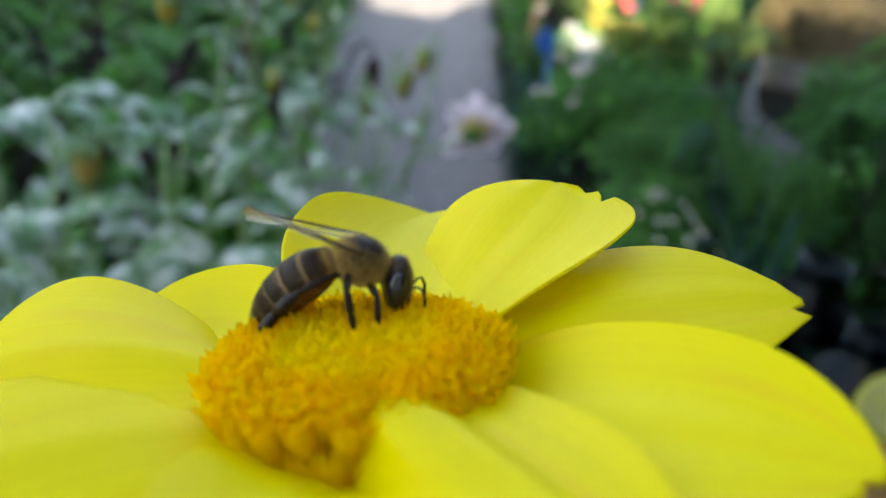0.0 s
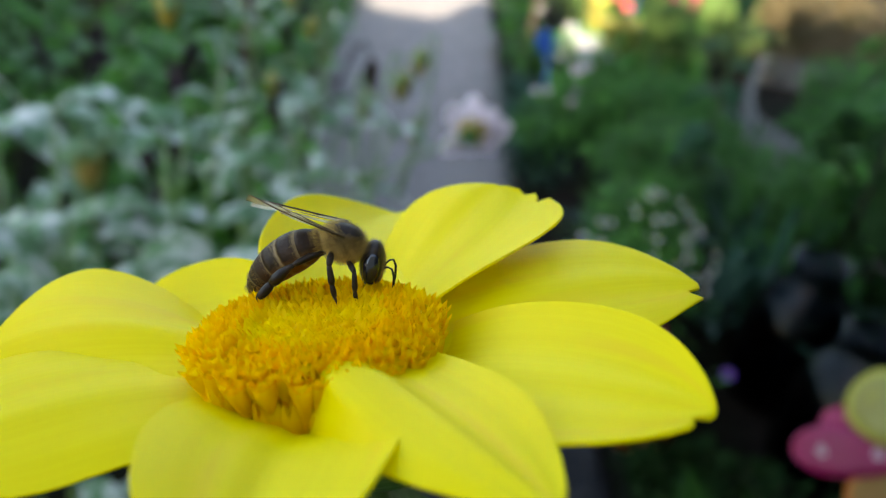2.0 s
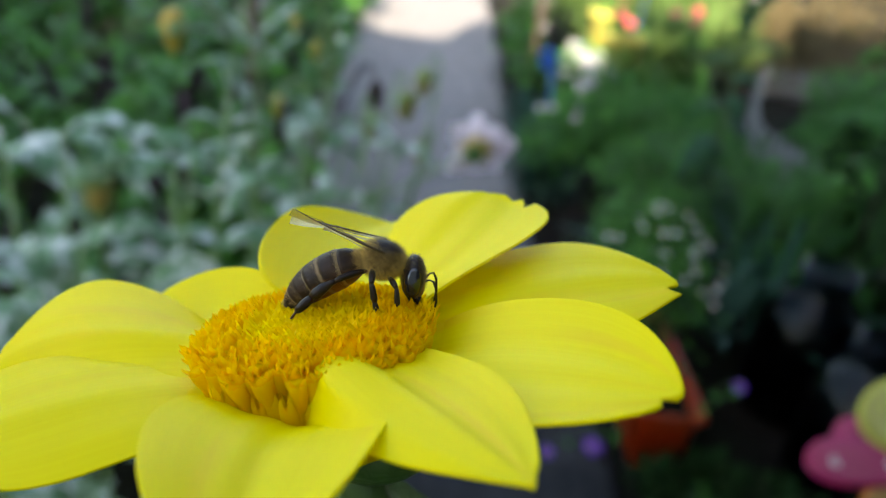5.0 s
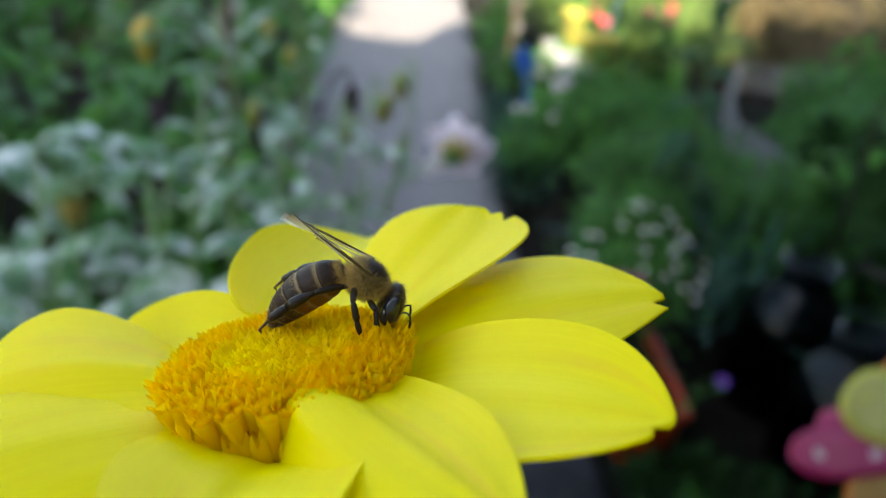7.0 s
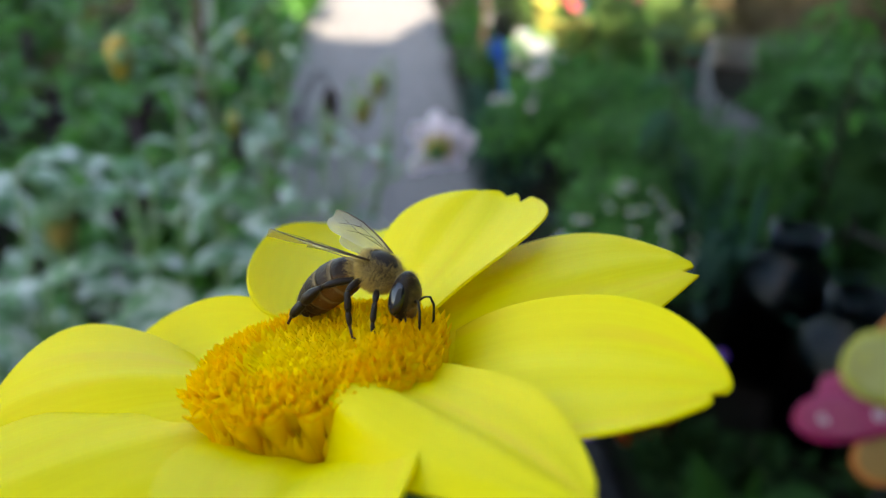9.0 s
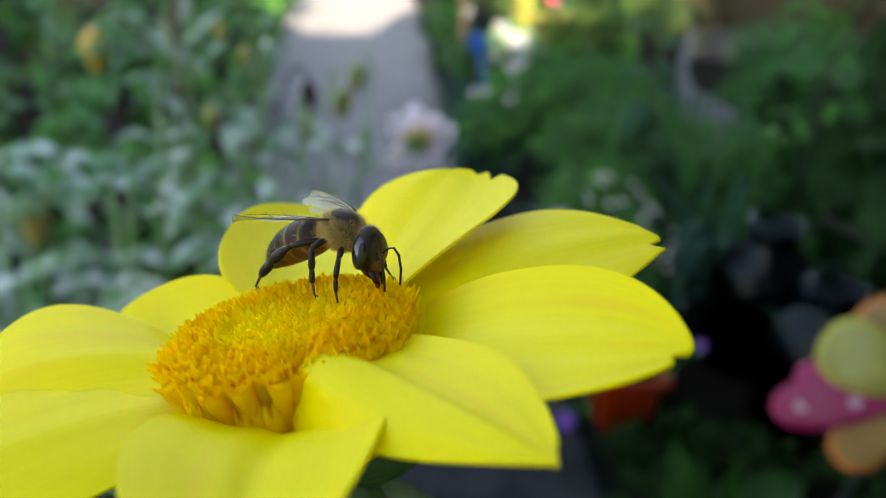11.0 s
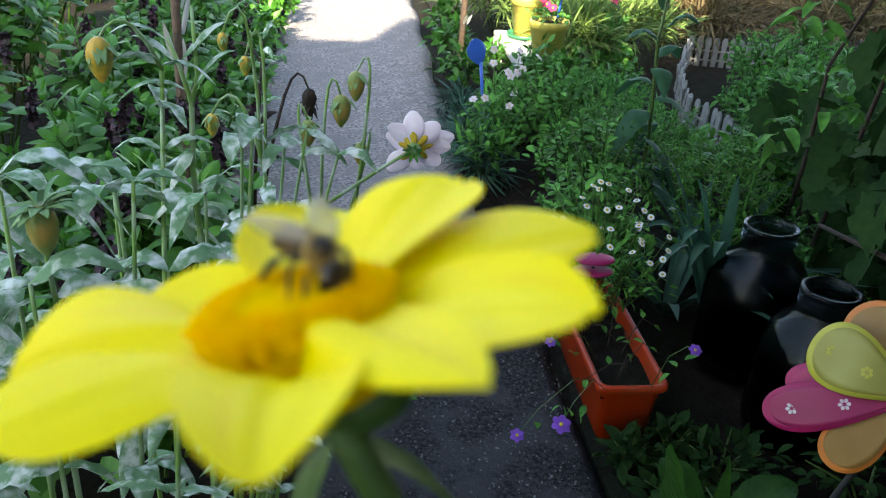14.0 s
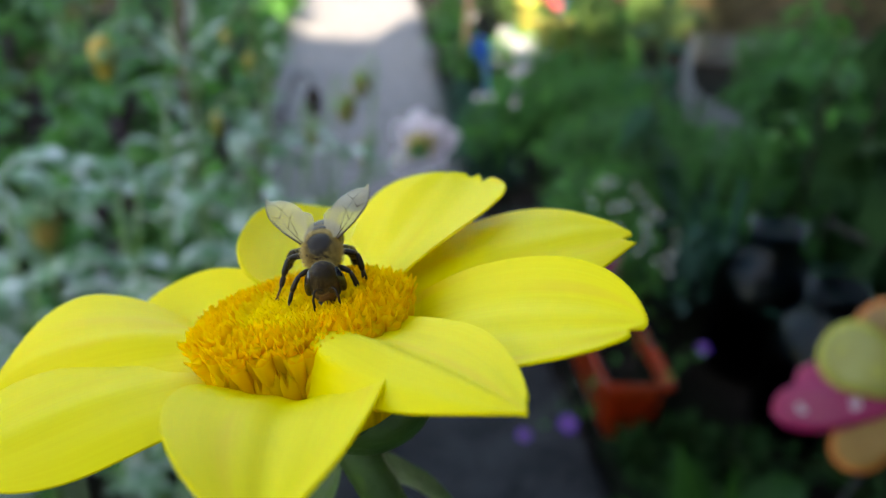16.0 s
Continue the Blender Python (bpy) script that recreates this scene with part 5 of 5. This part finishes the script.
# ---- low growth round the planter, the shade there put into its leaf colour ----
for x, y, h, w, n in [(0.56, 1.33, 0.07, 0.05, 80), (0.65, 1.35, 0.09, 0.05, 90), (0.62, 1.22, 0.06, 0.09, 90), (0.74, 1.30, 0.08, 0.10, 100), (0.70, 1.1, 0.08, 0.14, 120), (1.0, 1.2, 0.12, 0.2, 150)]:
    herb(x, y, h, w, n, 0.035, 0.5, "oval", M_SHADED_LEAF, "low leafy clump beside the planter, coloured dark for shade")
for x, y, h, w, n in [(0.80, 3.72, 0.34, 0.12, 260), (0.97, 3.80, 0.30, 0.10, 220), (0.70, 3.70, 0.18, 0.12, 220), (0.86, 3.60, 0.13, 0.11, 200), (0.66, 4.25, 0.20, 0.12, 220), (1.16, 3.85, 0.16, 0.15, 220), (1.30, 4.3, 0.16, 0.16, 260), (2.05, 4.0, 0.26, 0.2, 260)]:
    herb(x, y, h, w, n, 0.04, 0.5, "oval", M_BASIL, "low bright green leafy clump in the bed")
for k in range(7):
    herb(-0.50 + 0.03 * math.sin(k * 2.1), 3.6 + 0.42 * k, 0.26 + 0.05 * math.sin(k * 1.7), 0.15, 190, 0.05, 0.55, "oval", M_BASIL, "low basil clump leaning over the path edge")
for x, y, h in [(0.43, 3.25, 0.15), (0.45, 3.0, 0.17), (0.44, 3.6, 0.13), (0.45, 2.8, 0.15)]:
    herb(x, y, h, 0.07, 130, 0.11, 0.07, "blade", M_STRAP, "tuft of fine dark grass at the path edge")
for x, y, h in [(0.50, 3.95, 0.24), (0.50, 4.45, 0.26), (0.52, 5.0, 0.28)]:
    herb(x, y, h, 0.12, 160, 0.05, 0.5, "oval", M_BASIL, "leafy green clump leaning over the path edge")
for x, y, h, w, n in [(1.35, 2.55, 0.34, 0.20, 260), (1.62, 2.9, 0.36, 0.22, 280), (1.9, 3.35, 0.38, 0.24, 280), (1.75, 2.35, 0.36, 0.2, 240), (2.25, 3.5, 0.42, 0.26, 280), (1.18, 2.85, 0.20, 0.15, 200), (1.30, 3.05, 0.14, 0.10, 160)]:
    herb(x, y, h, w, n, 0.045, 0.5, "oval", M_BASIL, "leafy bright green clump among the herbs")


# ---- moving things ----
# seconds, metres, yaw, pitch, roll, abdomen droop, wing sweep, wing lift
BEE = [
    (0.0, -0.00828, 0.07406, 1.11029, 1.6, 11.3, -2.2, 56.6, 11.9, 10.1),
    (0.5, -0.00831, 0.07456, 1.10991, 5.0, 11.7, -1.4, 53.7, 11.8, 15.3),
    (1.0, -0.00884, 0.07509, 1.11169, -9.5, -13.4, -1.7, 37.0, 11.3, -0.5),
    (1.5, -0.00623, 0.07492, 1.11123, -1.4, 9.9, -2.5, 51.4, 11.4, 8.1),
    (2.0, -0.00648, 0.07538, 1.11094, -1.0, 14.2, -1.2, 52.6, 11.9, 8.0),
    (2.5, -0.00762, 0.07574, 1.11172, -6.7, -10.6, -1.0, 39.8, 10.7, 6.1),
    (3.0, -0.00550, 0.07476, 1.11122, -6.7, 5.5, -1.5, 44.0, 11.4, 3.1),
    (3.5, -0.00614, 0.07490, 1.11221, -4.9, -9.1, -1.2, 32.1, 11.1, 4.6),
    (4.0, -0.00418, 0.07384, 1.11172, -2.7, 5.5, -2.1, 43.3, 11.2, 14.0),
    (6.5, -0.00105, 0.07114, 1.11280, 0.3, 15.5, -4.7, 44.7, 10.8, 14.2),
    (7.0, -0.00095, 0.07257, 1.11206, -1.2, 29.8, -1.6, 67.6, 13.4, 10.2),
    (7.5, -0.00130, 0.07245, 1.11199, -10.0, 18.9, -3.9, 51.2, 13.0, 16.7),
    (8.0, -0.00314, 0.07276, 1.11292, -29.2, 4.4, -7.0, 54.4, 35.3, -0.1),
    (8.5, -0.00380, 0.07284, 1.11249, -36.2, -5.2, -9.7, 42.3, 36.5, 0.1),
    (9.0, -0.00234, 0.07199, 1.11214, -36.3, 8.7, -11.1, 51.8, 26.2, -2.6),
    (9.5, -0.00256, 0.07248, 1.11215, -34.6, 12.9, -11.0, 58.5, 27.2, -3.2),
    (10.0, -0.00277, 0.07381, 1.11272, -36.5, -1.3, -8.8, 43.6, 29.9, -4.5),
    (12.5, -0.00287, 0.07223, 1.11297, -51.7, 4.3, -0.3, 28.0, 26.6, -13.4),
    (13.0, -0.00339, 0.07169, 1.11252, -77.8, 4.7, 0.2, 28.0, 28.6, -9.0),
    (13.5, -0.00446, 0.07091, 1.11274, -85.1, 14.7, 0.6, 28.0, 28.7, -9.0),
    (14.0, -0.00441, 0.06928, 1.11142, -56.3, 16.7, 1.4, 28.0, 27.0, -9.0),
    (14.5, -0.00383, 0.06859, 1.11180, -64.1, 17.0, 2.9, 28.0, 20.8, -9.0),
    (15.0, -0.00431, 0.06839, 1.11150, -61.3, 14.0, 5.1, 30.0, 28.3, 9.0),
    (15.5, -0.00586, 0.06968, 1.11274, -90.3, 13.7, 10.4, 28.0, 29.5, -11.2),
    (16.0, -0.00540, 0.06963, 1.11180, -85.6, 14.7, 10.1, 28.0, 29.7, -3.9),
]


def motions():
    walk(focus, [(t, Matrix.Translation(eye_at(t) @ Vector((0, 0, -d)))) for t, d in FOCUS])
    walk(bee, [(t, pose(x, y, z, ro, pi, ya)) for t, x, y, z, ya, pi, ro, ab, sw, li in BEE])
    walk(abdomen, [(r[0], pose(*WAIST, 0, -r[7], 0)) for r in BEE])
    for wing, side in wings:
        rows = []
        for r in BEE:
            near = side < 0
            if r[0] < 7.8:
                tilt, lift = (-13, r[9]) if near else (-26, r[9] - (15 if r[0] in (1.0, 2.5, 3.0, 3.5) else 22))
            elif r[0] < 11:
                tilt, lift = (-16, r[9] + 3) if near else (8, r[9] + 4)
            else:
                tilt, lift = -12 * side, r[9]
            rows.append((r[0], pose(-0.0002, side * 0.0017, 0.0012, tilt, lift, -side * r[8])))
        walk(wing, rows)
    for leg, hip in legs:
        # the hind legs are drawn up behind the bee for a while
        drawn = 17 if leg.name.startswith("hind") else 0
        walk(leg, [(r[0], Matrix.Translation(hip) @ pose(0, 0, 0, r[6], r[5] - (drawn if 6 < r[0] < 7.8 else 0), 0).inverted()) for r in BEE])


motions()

▬▬▬▬▬▬

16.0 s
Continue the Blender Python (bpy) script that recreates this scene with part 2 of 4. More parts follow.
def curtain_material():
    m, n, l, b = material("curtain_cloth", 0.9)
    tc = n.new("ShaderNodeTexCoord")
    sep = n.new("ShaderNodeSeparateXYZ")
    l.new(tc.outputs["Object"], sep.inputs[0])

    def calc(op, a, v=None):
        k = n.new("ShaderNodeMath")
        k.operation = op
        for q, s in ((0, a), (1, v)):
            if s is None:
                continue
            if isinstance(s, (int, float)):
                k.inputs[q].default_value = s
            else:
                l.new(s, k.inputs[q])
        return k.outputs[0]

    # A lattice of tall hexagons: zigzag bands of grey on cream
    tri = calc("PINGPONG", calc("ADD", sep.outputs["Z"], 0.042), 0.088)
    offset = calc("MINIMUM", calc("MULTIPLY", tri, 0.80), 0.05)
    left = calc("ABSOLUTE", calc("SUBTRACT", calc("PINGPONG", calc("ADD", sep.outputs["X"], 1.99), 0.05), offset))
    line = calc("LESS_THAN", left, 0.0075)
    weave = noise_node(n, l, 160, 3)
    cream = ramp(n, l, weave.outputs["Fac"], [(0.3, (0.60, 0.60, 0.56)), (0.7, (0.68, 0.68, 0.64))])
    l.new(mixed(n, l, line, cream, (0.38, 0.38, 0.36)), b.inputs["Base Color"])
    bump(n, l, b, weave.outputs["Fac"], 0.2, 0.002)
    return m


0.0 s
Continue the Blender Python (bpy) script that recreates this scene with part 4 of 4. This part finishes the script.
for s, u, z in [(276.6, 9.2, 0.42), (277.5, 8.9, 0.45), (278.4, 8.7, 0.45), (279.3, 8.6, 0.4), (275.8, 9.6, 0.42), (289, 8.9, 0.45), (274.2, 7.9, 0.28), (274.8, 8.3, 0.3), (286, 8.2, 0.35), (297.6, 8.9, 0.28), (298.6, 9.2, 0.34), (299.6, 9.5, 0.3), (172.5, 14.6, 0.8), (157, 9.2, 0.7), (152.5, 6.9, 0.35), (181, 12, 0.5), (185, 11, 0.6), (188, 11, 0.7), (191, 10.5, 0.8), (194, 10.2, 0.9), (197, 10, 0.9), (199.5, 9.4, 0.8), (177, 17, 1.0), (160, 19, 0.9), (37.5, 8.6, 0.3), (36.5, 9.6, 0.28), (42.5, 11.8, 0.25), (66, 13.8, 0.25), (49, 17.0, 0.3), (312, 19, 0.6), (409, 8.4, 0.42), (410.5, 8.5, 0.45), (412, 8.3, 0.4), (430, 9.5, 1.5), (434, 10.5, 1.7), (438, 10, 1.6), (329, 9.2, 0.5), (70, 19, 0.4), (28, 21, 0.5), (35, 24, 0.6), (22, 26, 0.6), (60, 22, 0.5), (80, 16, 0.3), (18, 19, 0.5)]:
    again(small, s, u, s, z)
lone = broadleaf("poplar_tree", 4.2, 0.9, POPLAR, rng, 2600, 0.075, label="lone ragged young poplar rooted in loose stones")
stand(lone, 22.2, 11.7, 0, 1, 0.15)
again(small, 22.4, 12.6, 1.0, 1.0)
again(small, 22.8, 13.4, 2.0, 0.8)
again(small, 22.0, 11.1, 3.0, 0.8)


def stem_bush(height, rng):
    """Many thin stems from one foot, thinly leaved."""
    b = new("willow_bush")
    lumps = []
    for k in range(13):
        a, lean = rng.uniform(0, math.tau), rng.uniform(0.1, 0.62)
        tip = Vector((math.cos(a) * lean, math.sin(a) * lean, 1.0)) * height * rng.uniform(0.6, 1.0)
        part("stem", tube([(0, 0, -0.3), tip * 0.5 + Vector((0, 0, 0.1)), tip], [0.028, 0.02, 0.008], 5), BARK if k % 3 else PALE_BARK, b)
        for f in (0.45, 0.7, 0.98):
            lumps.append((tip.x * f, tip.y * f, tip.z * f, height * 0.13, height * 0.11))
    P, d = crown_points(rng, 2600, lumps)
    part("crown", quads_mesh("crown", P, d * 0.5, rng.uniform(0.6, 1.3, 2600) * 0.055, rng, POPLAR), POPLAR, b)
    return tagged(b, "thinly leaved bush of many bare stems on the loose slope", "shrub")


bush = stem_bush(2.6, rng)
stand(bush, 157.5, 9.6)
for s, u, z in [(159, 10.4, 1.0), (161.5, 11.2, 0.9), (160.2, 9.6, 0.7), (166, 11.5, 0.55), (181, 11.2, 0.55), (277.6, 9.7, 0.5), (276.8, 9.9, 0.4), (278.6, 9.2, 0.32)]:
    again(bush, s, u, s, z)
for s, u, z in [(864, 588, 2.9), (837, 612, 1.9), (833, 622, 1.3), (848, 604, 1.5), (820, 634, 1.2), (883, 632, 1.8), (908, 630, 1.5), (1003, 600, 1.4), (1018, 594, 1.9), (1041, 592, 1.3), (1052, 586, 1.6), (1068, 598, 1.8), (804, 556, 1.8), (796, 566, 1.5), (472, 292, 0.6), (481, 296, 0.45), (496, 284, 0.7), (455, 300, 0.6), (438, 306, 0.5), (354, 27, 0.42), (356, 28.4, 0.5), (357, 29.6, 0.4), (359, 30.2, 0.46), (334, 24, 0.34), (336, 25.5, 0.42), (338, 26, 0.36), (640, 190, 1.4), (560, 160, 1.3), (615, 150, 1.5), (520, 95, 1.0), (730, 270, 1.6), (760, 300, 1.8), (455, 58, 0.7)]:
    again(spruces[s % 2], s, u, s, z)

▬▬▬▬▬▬

* [Task goal]
Go through the records above and copy every line with the word "scene".

* [Response below]
Continue the Blender Python (bpy) script that recreates this scene with part 5 of 5. This part finishes the script.
Continue the Blender Python (bpy) script that recreates this scene with part 2 of 4. More parts follow.
Continue the Blender Python (bpy) script that recreates this scene with part 4 of 4. This part finishes the script.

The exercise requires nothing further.